## [Exercise requirements]
In the listing that follows, retype every line from the first through the one containing "turn = (Vector(target)". Pictures are to be left out.

* start Data block *

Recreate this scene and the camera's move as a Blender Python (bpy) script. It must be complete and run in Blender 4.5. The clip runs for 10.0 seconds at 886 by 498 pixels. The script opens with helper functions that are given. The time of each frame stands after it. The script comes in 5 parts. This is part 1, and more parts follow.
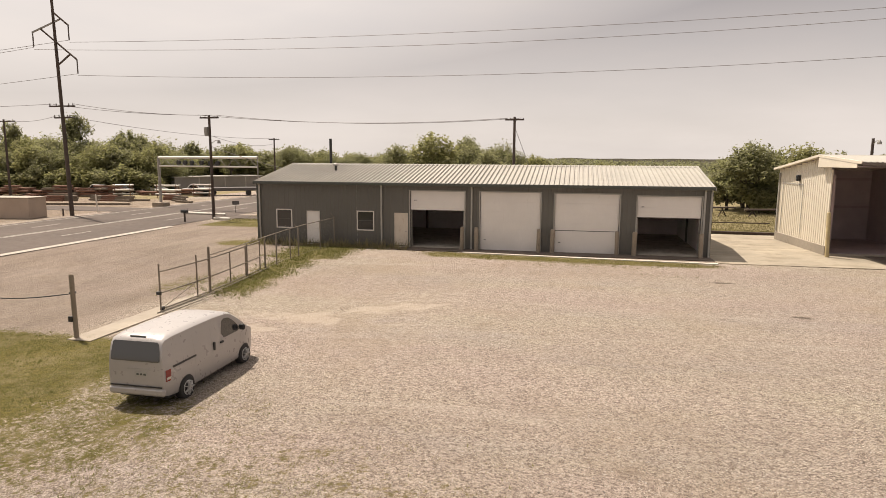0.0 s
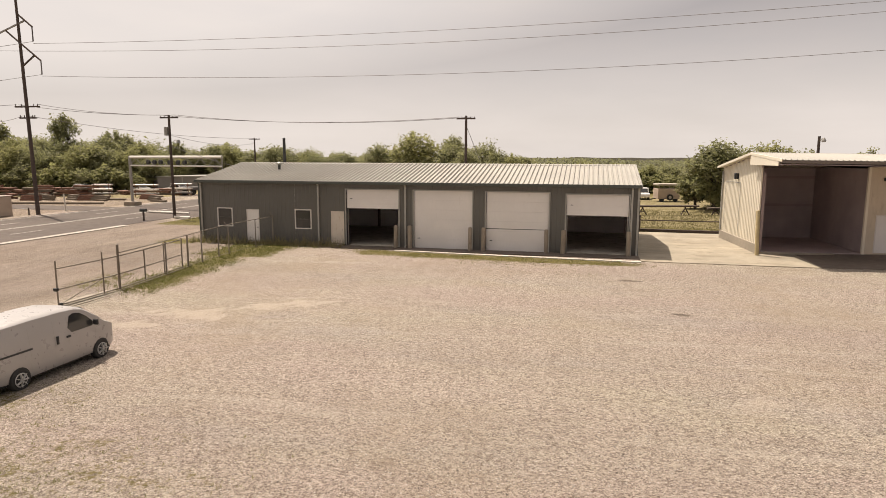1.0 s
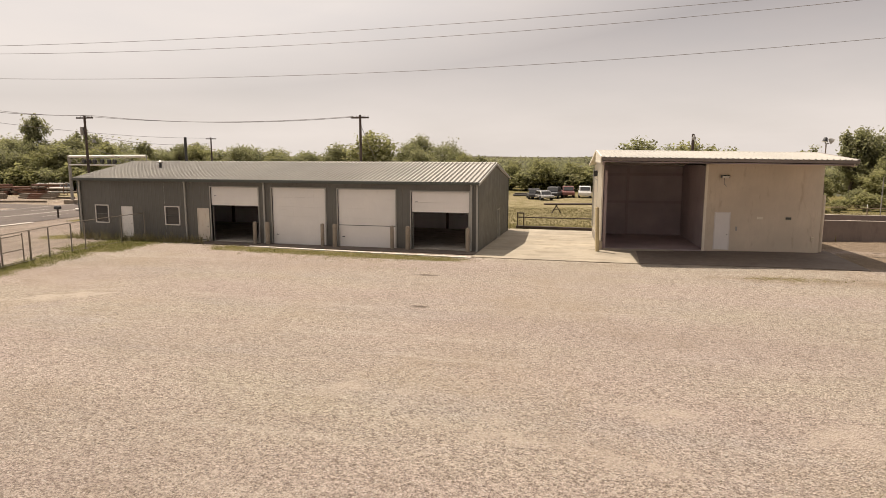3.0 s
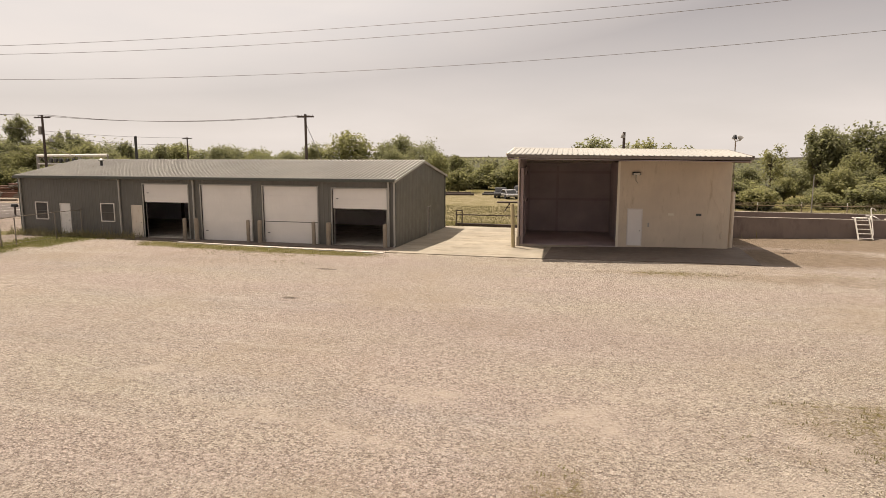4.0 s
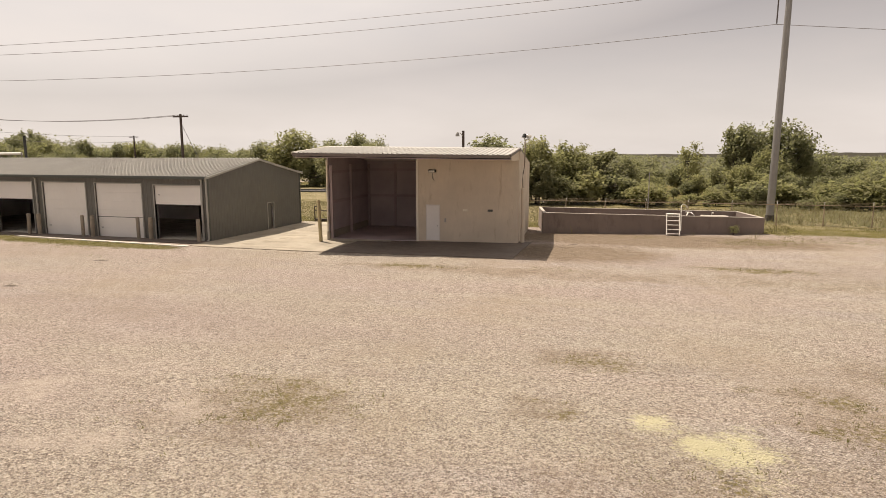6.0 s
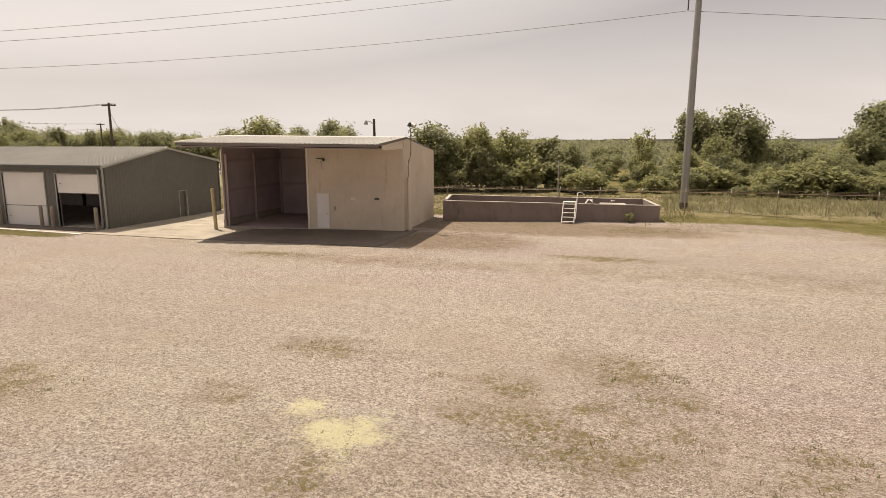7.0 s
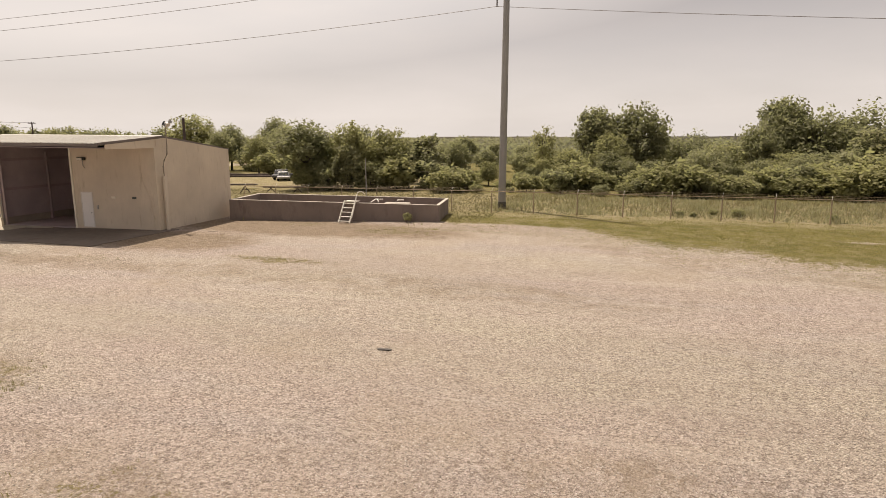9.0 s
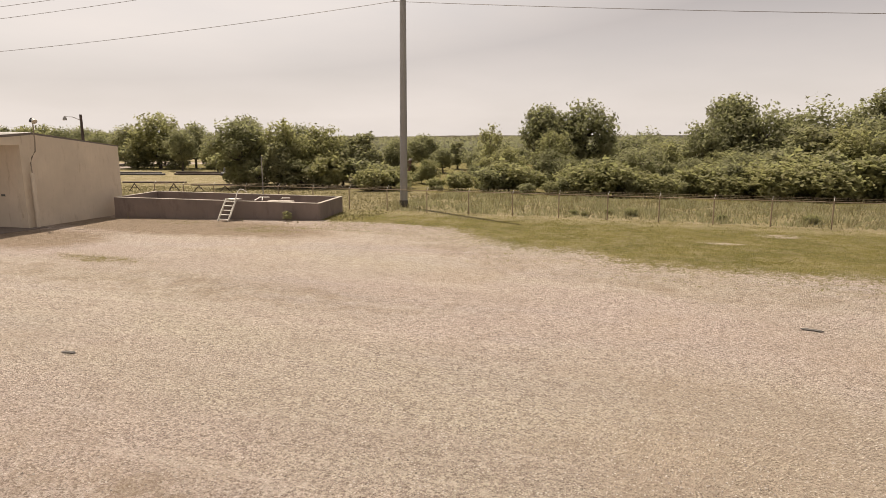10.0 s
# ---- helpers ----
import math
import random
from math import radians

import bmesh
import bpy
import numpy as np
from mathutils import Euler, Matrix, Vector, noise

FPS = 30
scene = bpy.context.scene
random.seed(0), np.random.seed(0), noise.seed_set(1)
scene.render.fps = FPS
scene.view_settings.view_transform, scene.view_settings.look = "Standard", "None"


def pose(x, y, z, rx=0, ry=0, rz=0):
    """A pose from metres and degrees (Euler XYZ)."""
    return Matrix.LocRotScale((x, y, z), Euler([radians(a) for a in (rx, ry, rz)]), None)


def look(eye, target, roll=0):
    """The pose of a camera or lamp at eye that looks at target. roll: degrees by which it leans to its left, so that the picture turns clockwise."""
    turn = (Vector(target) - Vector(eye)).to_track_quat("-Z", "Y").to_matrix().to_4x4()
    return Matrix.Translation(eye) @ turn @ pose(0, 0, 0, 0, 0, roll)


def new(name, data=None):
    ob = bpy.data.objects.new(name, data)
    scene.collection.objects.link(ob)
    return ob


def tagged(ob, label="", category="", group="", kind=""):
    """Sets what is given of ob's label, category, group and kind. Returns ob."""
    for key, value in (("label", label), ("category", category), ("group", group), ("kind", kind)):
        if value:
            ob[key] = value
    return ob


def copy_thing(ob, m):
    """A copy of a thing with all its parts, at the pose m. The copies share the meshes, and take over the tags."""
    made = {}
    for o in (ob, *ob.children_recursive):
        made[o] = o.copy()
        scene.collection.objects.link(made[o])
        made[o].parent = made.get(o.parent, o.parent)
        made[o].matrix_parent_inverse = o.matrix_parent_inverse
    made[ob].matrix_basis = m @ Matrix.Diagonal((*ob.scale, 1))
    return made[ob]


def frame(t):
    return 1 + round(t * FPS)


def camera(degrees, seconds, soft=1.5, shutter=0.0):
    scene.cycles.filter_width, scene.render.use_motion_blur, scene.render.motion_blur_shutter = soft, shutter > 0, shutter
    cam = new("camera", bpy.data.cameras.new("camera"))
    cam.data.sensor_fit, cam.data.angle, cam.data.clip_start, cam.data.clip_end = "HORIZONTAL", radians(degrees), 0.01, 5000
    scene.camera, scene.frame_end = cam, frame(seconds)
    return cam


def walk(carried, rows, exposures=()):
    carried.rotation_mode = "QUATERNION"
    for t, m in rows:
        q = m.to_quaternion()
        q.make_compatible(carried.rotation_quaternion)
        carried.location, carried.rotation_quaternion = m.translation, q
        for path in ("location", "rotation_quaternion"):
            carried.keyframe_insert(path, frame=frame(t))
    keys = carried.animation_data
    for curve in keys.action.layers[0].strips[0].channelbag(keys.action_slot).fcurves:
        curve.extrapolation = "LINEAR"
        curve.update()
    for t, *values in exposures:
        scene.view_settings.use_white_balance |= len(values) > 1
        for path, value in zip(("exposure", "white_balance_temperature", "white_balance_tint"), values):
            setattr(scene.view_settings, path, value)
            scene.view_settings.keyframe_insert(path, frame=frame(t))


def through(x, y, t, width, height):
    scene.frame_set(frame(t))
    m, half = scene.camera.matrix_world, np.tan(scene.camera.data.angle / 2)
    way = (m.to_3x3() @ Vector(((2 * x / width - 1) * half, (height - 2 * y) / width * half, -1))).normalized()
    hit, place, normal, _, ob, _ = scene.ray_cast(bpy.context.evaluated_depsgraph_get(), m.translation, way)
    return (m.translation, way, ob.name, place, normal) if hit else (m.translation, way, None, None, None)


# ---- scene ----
cam = camera(70.54, 10.0, soft=0.85)
# seconds, eye, yaw to the left of +y, pitch, roll
ROWS = [
    (0.0, -2.014, 5.598, 5.979, 12.060, -8.335, 0.292),
    (0.5, 0.358, 5.998, 5.936, 12.596, -8.396, 0.214),
    (1.0, 2.873, 6.432, 5.945, 12.967, -8.383, 0.171),
    (1.5, 5.522, 6.807, 5.994, 13.278, -8.335, 0.183),
    (2.0, 8.205, 7.182, 5.991, 13.693, -8.341, 0.120),
    (3.5, 16.256, 8.463, 5.757, 15.019, -8.409, 0.042),
    (4.0, 19.106, 8.745, 5.674, 15.269, -8.370, 0.028),
    (4.5, 22.144, 9.097, 5.613, 15.485, -8.402, 0.030),
    (5.0, 25.475, 9.555, 5.603, 15.868, -8.462, 0.018),
    (6.5, 36.606, 11.588, 5.857, 17.534, -9.030, -0.111),
    (7.0, 40.407, 12.584, 5.940, 17.861, -9.933, -0.201),
    (7.5, 44.263, 13.743, 5.980, 18.122, -10.021, -0.269),
    (8.0, 48.174, 15.163, 5.989, 18.587, -10.100, -0.290),
    (8.5, 52.171, 16.767, 5.979, 19.253, -10.144, -0.243),
    (9.0, 56.240, 18.496, 5.943, 19.855, -10.152, -0.286),
    (9.5, 60.298, 20.356, 5.870, 20.335, -10.228, -0.335),
    (10.0, 64.278, 22.312, 5.786, 20.921, -10.257, -0.260),
]


def heading(yaw, pitch):
    a, b = radians(yaw), radians(pitch)
    return Vector((-math.sin(a) * math.cos(b), math.cos(a) * math.cos(b), math.sin(b)))


walk(cam, [(t, look((x, y, z), Vector((x, y, z)) + heading(yaw, pitch), roll)) for t, x, y, z, yaw, pitch, roll in ROWS], exposures=[(0.0, 0.38, 6880, 13), (10.0, 0.38, 6880, 13)])

# ---- world, sun, exposure ----
SUN_TO = Vector((-0.41, 0.26, 1.0)).normalized()
world = bpy.data.worlds.new("hazy_sky")
scene.world = world
world.use_nodes = True
wn, wl = world.node_tree.nodes, world.node_tree.links
wn.clear()
w_out = wn.new("ShaderNodeOutputWorld")
w_bg = wn.new("ShaderNodeBackground")
w_sky = wn.new("ShaderNodeTexSky")
w_sky.sky_type = "NISHITA"
w_sky.sun_disc = False
w_sky.sun_elevation = math.asin(SUN_TO.z)
w_sky.sun_rotation = math.atan2(SUN_TO.x, SUN_TO.y)
w_sky.air_density, w_sky.dust_density, w_sky.ozone_density = 1.0, 4.0, 1.0
# thin high haze that whitens the whole sky, with faint streaks of cloud
w_tc = wn.new("ShaderNodeTexCoord")
w_map = wn.new("ShaderNodeMapping")
w_map.inputs["Scale"].default_value = (1.0, 1.0, 4.0)
w_noise = wn.new("ShaderNodeTexNoise")
w_noise.inputs["Scale"].default_value = 2.2
w_noise.inputs["Detail"].default_value = 6
w_noise.inputs["Roughness"].default_value = 0.55
w_ramp = wn.new("ShaderNodeMapRange")
w_ramp.inputs["From Min"].default_value, w_ramp.inputs["From Max"].default_value = 0.35, 0.7
w_ramp.inputs["To Min"].default_value, w_ramp.inputs["To Max"].default_value = 0.8, 0.97
w_mix = wn.new("ShaderNodeMix")
w_mix.data_type = "RGBA"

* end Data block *

## [Result of the exercise]
Recreate this scene and the camera's move as a Blender Python (bpy) script. It must be complete and run in Blender 4.5. The clip runs for 10.0 seconds at 886 by 498 pixels. The script opens with helper functions that are given. The time of each frame stands after it. The script comes in 5 parts. This is part 1, and more parts follow.
0.0 s
1.0 s
3.0 s
4.0 s
6.0 s
7.0 s
9.0 s
10.0 s
# ---- helpers ----
import math
import random
from math import radians

import bmesh
import bpy
import numpy as np
from mathutils import Euler, Matrix, Vector, noise

FPS = 30
scene = bpy.context.scene
random.seed(0), np.random.seed(0), noise.seed_set(1)
scene.render.fps = FPS
scene.view_settings.view_transform, scene.view_settings.look = "Standard", "None"


def pose(x, y, z, rx=0, ry=0, rz=0):
    """A pose from metres and degrees (Euler XYZ)."""
    return Matrix.LocRotScale((x, y, z), Euler([radians(a) for a in (rx, ry, rz)]), None)


def look(eye, target, roll=0):
    """The pose of a camera or lamp at eye that looks at target. roll: degrees by which it leans to its left, so that the picture turns clockwise."""
    turn = (Vector(target) - Vector(eye)).to_track_quat("-Z", "Y").to_matrix().to_4x4()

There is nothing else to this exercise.